Aim ▸ For each line that holds "scene", copy the line out.
═══ Items
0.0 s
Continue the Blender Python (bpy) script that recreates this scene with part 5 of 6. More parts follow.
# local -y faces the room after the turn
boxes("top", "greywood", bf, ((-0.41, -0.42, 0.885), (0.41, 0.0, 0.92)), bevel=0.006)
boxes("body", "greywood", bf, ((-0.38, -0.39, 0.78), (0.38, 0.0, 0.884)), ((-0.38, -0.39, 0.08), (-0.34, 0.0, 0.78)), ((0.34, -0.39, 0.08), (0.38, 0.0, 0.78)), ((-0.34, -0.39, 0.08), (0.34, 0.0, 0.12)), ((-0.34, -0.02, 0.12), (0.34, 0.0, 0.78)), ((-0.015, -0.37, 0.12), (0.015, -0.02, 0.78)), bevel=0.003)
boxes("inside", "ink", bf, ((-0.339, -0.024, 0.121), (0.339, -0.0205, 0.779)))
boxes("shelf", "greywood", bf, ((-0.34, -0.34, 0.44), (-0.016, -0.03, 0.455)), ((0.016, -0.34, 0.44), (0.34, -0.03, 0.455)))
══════
═══ Items
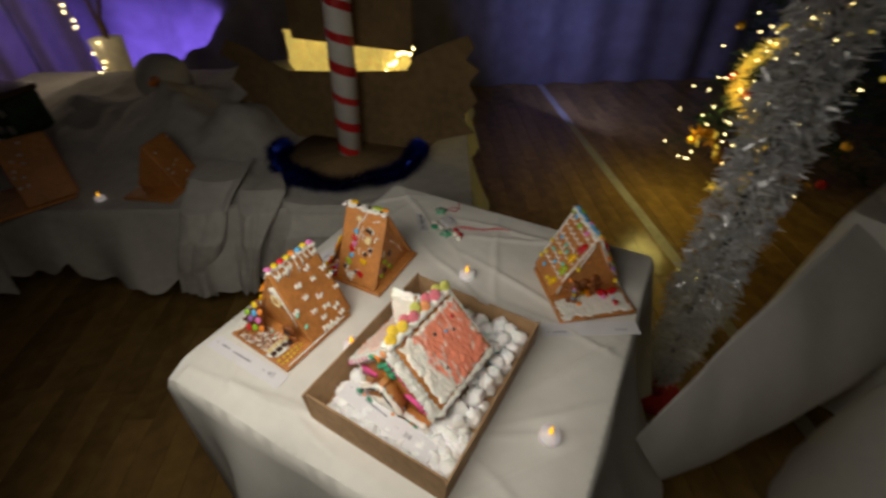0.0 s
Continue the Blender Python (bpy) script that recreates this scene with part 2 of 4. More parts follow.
══════
The reply ▸
Continue the Blender Python (bpy) script that recreates this scene with part 5 of 6. More parts follow.
Continue the Blender Python (bpy) script that recreates this scene with part 2 of 4. More parts follow.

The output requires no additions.